Cost Per Acquisition (CPA)
Total ad spend divided by the number of conversions. The ultimate paid social efficiency metric for direct-response campaigns.
Return on Ad Spend (ROAS)
Revenue generated per dollar of ad spend. ROAS = Revenue / Ad Spend. A 3:1 ROAS means you generated $3 for every $1 spent.
Sentiment and Brand Metrics
Sentiment Score
A measure of whether brand mentions are positive, negative, or neutral, typically expressed as a percentage breakdown or net sentiment score. Automated sentiment analysis tools classify language patterns to generate this score.
Net Promoter Score (NPS) from Social
Adapted from survey methodology, social NPS estimates the ratio of brand advocates to detractors based on the language and tone of public mentions.
Brand Mention Volume
Total number of times your brand, product, or campaign is mentioned across social platforms in a given period.
Response Rate
The percentage of mentions or DMs that received a response from the brand account. Critical for customer service benchmarking.
Response Time
Average time between a customer message and the brand’s first reply.

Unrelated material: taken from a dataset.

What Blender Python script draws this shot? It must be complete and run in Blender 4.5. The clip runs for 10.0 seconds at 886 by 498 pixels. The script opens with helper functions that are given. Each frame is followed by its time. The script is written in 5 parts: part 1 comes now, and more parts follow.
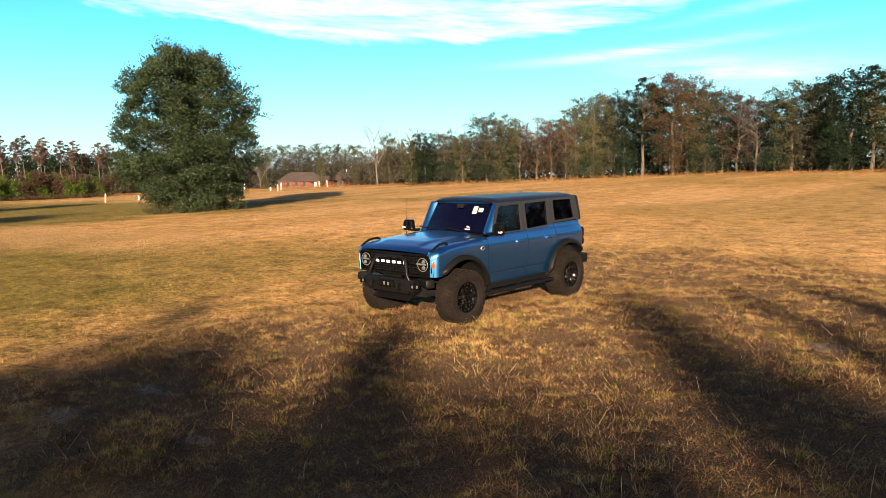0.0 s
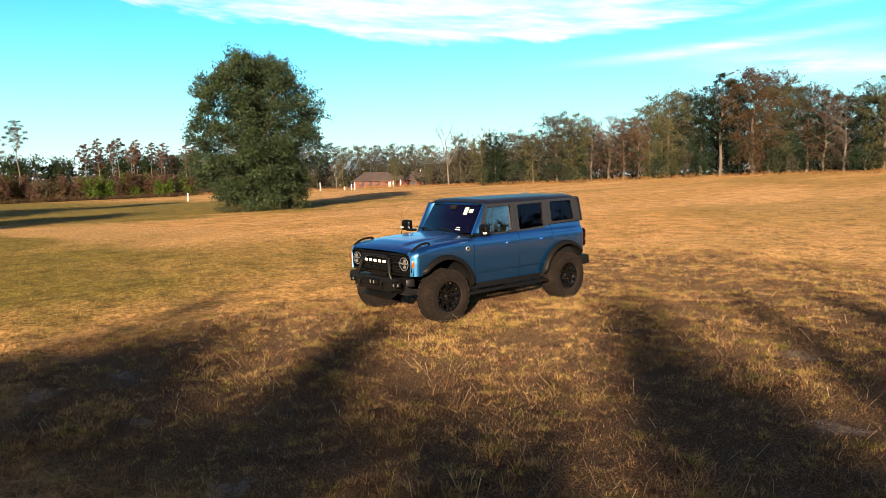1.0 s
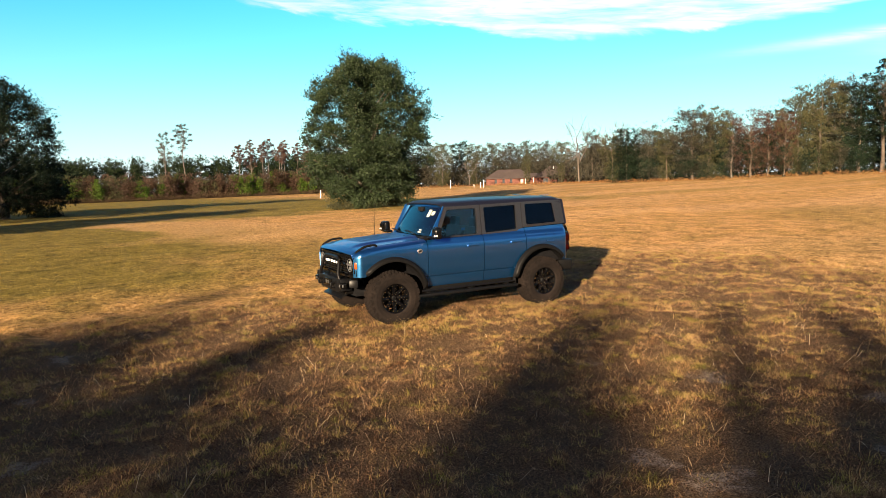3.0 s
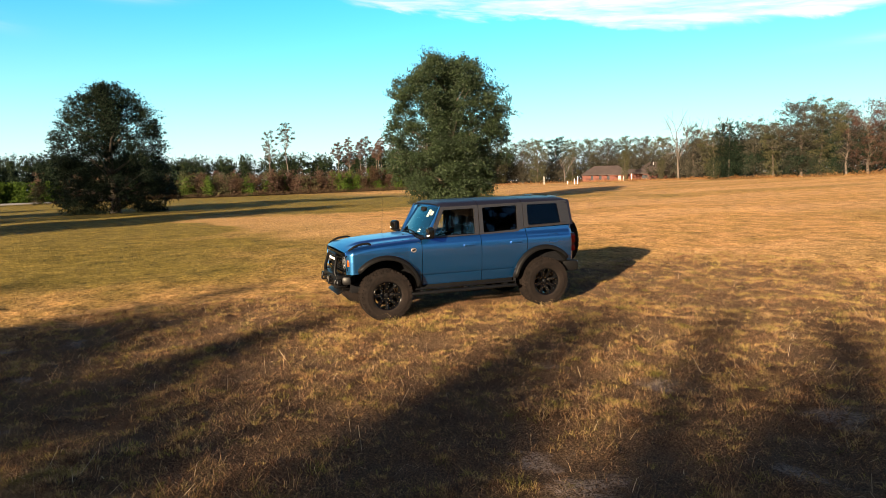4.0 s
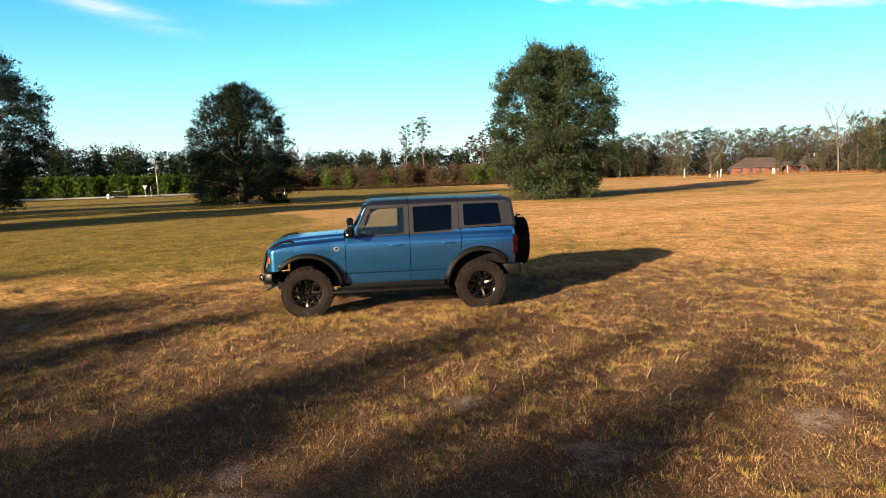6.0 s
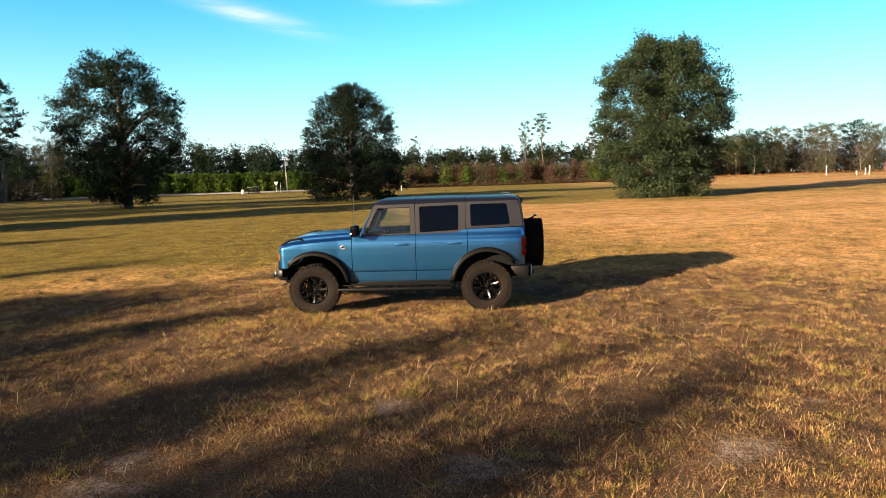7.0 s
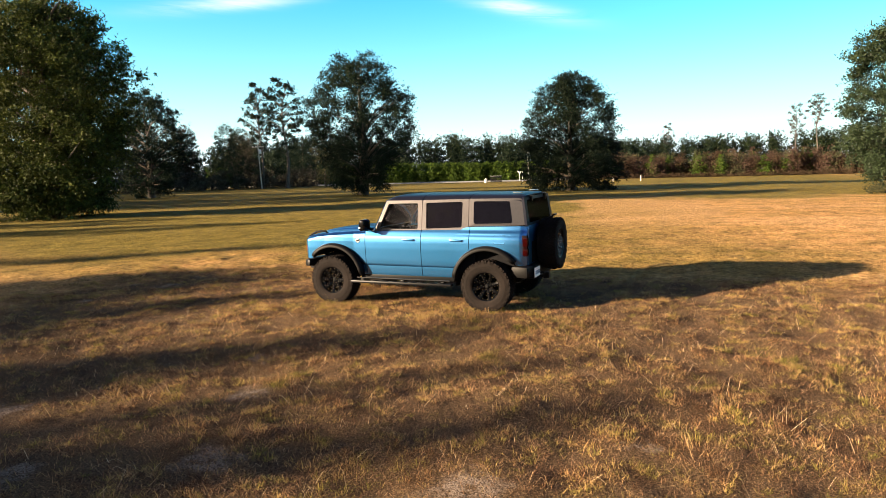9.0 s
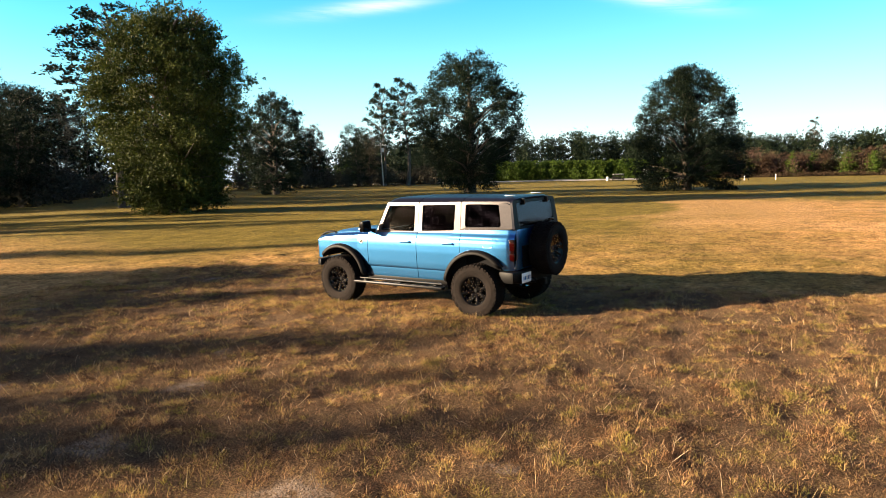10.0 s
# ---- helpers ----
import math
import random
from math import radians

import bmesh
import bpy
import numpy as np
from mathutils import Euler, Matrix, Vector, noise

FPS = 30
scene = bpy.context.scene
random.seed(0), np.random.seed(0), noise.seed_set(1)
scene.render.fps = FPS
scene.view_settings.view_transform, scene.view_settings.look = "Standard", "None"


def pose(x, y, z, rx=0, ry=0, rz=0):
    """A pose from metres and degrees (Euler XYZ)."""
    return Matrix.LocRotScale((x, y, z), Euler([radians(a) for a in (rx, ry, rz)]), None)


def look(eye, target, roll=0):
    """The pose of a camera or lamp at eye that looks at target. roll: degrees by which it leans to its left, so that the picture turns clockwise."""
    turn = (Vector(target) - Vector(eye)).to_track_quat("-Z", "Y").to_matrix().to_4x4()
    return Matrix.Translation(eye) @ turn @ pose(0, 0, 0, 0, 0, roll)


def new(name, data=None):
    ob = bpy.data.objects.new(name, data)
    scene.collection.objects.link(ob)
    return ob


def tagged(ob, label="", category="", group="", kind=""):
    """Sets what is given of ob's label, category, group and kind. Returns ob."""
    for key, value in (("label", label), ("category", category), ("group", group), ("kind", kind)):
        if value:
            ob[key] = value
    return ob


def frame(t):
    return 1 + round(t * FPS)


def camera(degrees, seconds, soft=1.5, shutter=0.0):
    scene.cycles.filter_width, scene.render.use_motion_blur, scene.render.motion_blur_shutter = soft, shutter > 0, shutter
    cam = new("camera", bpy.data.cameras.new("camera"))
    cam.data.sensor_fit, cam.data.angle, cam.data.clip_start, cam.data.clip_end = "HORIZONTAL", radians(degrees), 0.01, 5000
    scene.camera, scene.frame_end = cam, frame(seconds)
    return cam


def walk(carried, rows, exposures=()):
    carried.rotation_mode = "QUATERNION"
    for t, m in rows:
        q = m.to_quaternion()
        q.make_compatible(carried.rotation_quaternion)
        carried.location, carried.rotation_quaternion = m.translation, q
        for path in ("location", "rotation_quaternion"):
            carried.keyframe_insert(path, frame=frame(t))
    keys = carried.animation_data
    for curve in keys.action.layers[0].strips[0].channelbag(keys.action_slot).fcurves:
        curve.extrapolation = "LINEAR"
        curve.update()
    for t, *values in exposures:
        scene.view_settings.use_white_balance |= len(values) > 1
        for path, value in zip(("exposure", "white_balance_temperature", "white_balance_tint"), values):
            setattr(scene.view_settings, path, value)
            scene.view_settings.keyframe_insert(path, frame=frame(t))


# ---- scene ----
cam = camera(66.1, 10.0, soft=0.8)
ROWS = [
    (0.0, 0.114, 0.008, 2.276, 39.40, -6.47, -1.24),
    (0.5, 0.758, 0.378, 2.280, 42.86, -6.43, -1.29),
    (1.0, 1.349, 0.809, 2.279, 45.88, -6.36, -1.35),
    (1.5, 1.870, 1.313, 2.278, 48.50, -6.33, -1.37),
    (2.0, 2.310, 1.883, 2.280, 51.01, -6.28, -1.44),
    (2.5, 2.727, 2.526, 2.279, 53.99, -6.27, -1.49),
    (4.0, 4.205, 4.611, 2.318, 66.11, -6.39, -1.57),
    (4.5, 4.547, 5.419, 2.316, 69.47, -6.46, -1.56),
    (5.0, 4.811, 6.286, 2.315, 71.40, -6.60, -1.62),
    (5.5, 4.967, 7.205, 2.319, 74.20, -6.68, -1.62),
    (7.0, 5.238, 10.137, 2.313, 88.77, -6.66, -1.70),
    (7.5, 5.176, 11.159, 2.311, 94.19, -6.73, -1.70),
    (8.0, 5.034, 12.178, 2.308, 99.30, -6.89, -1.71),
    (8.5, 4.799, 13.202, 2.307, 104.59, -7.00, -1.76),
    (9.0, 4.455, 14.214, 2.311, 110.20, -6.94, -1.77),
    (9.5, 3.999, 15.211, 2.318, 115.62, -6.85, -1.75),
    (10.0, 3.456, 16.185, 2.324, 120.90, -6.82, -1.77),
]
walk(cam, [(t, pose(x, y, z, 0, 0, yaw) @ pose(0, 0, 0, 90 + pitch) @ pose(0, 0, 0, 0, 0, roll)) for t, x, y, z, yaw, pitch, roll in ROWS],
     [(0.0, 2.26), (4.0, 2.26), (5.5, 2.29), (7.5, 2.43), (8.5, 2.56), (10.0, 2.63)])

# ---- light ----
SUN_EL, SUN_DIR = 13.7, Vector((0.60, -0.80))          # the sun stands low, off the car's front left corner
world = bpy.data.worlds.new("sky")
scene.world = world
world.use_nodes = True
wn, wl = world.node_tree.nodes, world.node_tree.links
wn.clear()
w_out, w_bg = wn.new("ShaderNodeOutputWorld"), wn.new("ShaderNodeBackground")
sky = wn.new("ShaderNodeTexSky")
sky.sky_type, sky.sun_disc = "NISHITA", False
sky.sun_elevation, sky.sun_rotation = radians(SUN_EL), math.atan2(SUN_DIR.x, SUN_DIR.y)
sky.air_density, sky.dust_density, sky.ozone_density, sky.altitude = 1.0, 0.6, 1.0, 50
# thin cirrus: fibrous streaks at their bearings (degrees west of north) and heights over the horizon
w_co = wn.new("ShaderNodeTexCoord")
w_sep = wn.new("ShaderNodeSeparateXYZ")
wl.new(w_co.outputs["Generated"], w_sep.inputs[0])


def w_math(op, a, b=None, c=None, clamp=False):
    n = wn.new("ShaderNodeMath")
    n.operation, n.use_clamp = op, clamp
    for i, v in enumerate((a, b, c)):
        if v is None:
            continue
        if isinstance(v, (int, float)):
            n.inputs[i].default_value = v
        else:
            wl.new(v, n.inputs[i])
    return n.outputs[0]


w_az = w_math("MULTIPLY", w_math("ARCTAN2", w_math("MULTIPLY", w_sep.outputs[0], -1.0), w_sep.outputs[1]), 57.296)
w_el = w_math("MULTIPLY", w_math("ARCSINE", w_sep.outputs[2]), 57.296)


# clear sky: bright cyan low down, deepening towards the zenith
w_low = wn.new("ShaderNodeMapRange")
w_low.interpolation_type = "SMOOTHSTEP"
w_low.inputs["From Min"].default_value, w_low.inputs["From Max"].default_value = 17, 38
wl.new(w_el, w_low.inputs["Value"])
w_hue = wn.new("ShaderNodeMix")
w_hue.data_type = "RGBA"
wl.new(w_low.outputs[0], w_hue.inputs[0])
w_hue.inputs[6].default_value, w_hue.inputs[7].default_value = (0.21, 0.90, 1.116, 1), (0.34, 0.21, 0.46, 1)
w_tint = wn.new("ShaderNodeMix")
w_tint.data_type, w_tint.blend_type = "RGBA", "MULTIPLY"
w_tint.inputs[0].default_value = 1.0
wl.new(sky.outputs[0], w_tint.inputs[6])
# towards the sun the sky keeps its own warm glow
w_dot = wn.new("ShaderNodeVectorMath")
w_dot.operation = "DOT_PRODUCT"
wl.new(w_co.outputs["Generated"], w_dot.inputs[0])
w_dot.inputs[1].default_value = (SUN_DIR.x * math.cos(radians(SUN_EL)), SUN_DIR.y * math.cos(radians(SUN_EL)), math.sin(radians(SUN_EL)))
w_near = wn.new("ShaderNodeMapRange")
w_near.interpolation_type = "SMOOTHSTEP"
w_near.inputs["From Min"].default_value, w_near.inputs["From Max"].default_value = 0.42, 0.92
wl.new(w_dot.outputs["Value"], w_near.inputs["Value"])
w_glow = wn.new("ShaderNodeMix")
w_glow.data_type = "RGBA"
wl.new(w_near.outputs[0], w_glow.inputs[0])
wl.new(w_hue.outputs[2], w_glow.inputs[6])
w_glow.inputs[7].default_value = (1.0, 0.78, 0.56, 1)
wl.new(w_glow.outputs[2], w_tint.inputs[7])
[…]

Industry benchmark for consumer brands is under 60 minutes during business hours.
Video-Specific Metrics
Video Views
Platform-defined view counts (2+ seconds on X/Facebook, 30+ seconds on YouTube, 3+ seconds on TikTok). Compare carefully across platforms — definitions differ significantly.
Completion Rate
Percentage of viewers who watched to the end. The strongest quality signal for video content.
Average Watch Time
Mean duration of video plays. Distinguished from completion rate because long videos with 10% completion can still have high absolute watch times.
FAQ
- What is the difference between reach and impressions?
- Reach counts unique viewers; impressions counts total views including repeat views by the same person. Impressions are always equal to or greater than reach.
- Which engagement metric is most important?
- Engagement rate (based on reach) is the most meaningful for comparing performance across different posts and accounts. Raw engagement counts are misleading without audience size context.
- What does CPM stand for?
- Cost Per Mille — the cost to deliver 1,000 impressions. “Mille” is Latin for thousand.
- How is sentiment score calculated?
- Sentiment analysis tools use natural language processing (NLP) to classify words, phrases, and context as positive, negative, or neutral. Accuracy varies by tool and language complexity.
- What is a good engagement rate on social media?
- It varies significantly by platform and account size. On X, 1–3% is average; on Instagram, 3–6% is typical for smaller accounts. Compare within platforms, not across them.
Conclusion
Understanding these 50 metrics gives you a comprehensive vocabulary for reading, discussing, and acting on social media analytics data. The most important thing is not to track everything simultaneously — pick the 5–10 metrics most aligned with your specific goals, establish baselines, and review them consistently. Metrics only create value when they change your decisions; knowing what they mean is the first step to making that happen.